Obesity crisis widens: poorest English regions six times riskier than London.
Britain faces a growing obesity crisis with nearly one in three adults now battling bulging waistlines, according to startling new analysis. A global study confirms the situation has deteriorated since the pandemic, revealing deep divides across England that demand immediate attention.
People residing in the poorest regions of northeast England are six times more likely to be obese than those living in central London. Researchers from Cambridge University flagged this surge among young adults as especially alarming. Professor Robert Fletcher, a co-author of the study, noted that such disparities are rarely seen in other public health areas.
The study, published in The Lancet's Diabetes and Endocrinology journal, analyzed NHS records covering nearly 55 million adults over the last six years. Overall obesity rates climbed by 4 per cent in 2025 compared to pre-pandemic figures. Young adults faced the sharpest increases, with rates rising by almost a fifth for those aged 30 to 39.

New cases surged by 16 per cent among adults aged 20 to 29, while rates actually fell for those over 60. The divide is even starker for women, where new cases were over 50 per cent higher in the most deprived communities. Obesity is defined as a BMI of 30 or higher or a clinician's diagnosis.
The implications extend far beyond individual health, linking obesity to infertility, adverse pregnancy outcomes, and child obesity. This creates intergenerational cycles of inequality that threaten future generations. Despite an estimated 2.4 million people taking weight loss drugs in the UK, around a third of adults still suffer from the condition.
Since the 1980s, obesity rates have skyrocketed, increasing more than eight-fold among boys and six-fold for girls. Obesity is now more common than high blood pressure and nearly three times as prevalent as smoking. By 2050, projections suggest 40 per cent of people in high-income countries could be obese.

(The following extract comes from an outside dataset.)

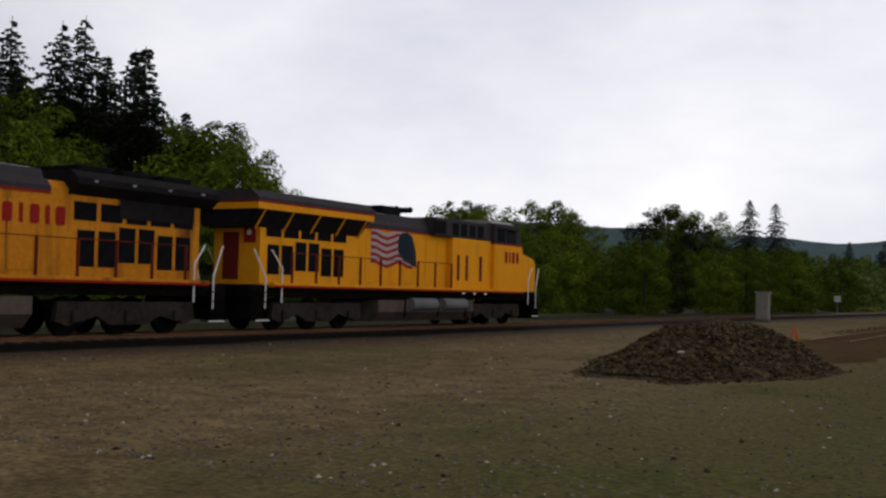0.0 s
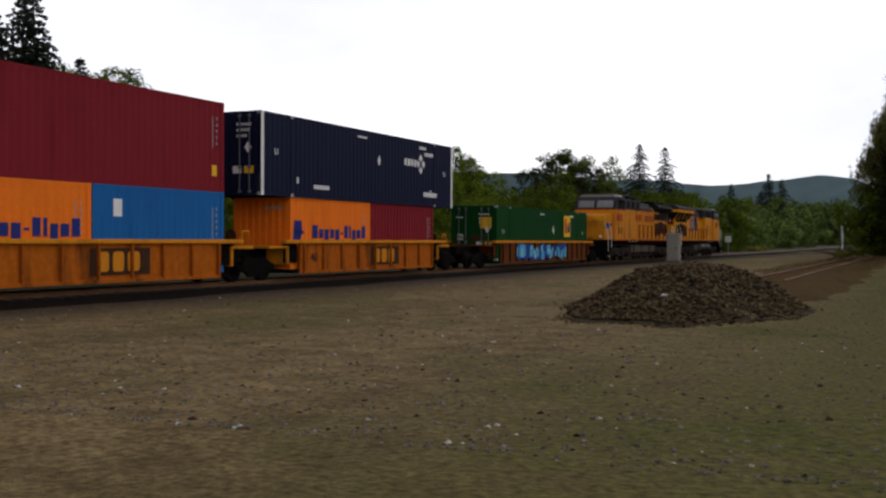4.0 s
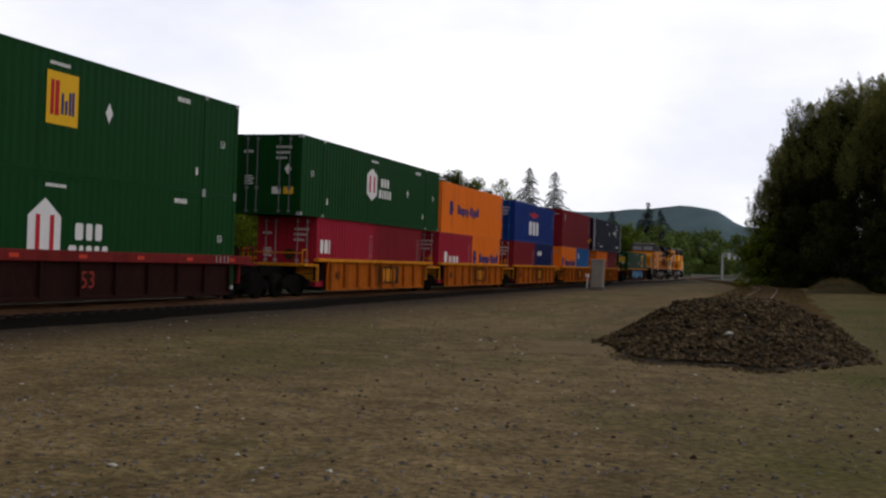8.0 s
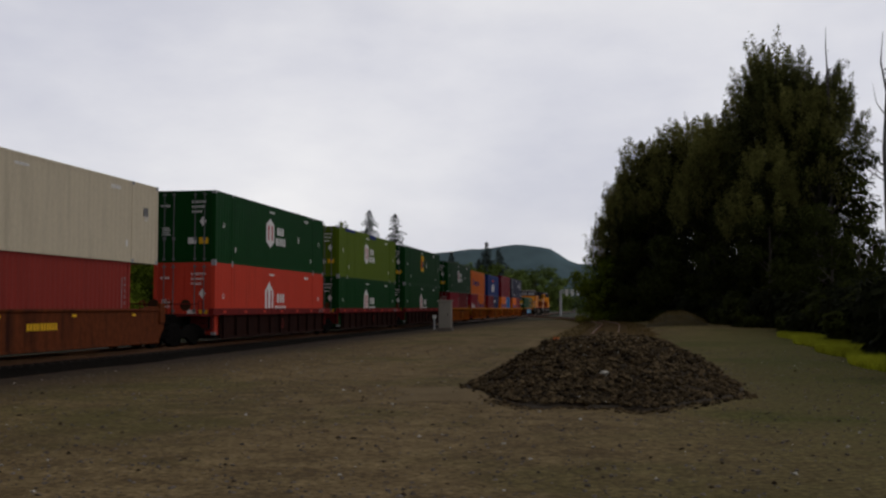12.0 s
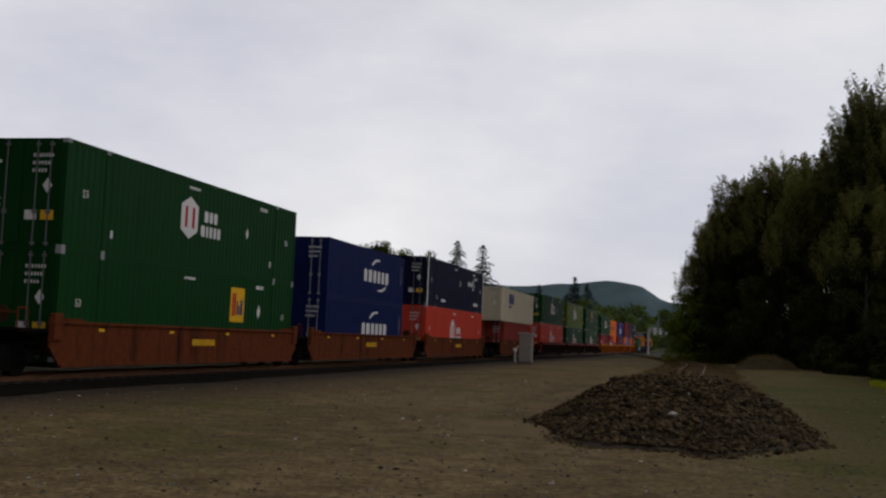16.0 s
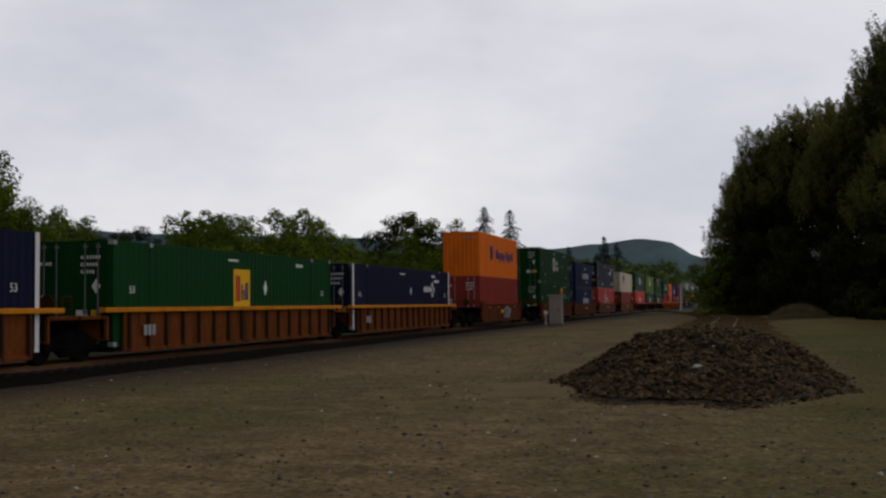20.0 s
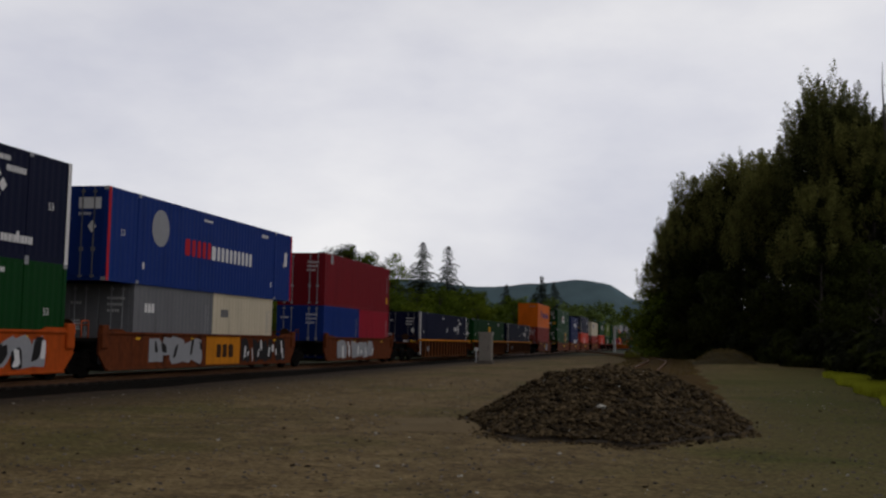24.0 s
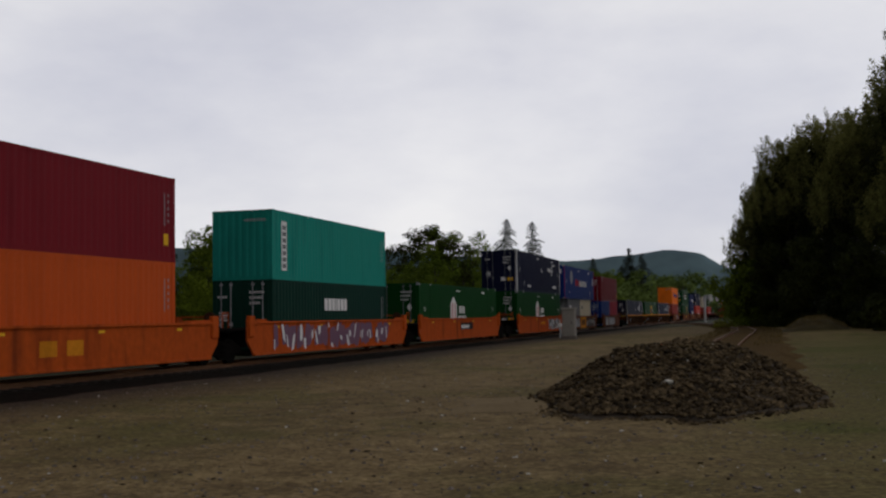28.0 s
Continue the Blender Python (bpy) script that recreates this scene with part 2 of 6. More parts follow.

The condition puts immense pressure on the heart, kidneys, and liver while linking to at least 13 types of cancer. Experts emphasize that obesity is not simply a matter of willpower but stems from obesogenic environments where disadvantaged residents have little agency.
Professor Naveed Sattar from the University of Glasgow stated that current treatments are often privately prescribed and too expensive for those from lower-income backgrounds. He urged the government to expand access to new therapies and implement prevention strategies tailored to specific age, sex, and ethnicity contexts.
The team calls for a fundamental reshaping of food and activity environments so healthier choices become easy defaults. Failure to act now will drive further rises in multi-morbidity and human suffering, causing profound consequences for the NHS and the wider economy. Secure access to health data is critical for timely action against these widening inequalities.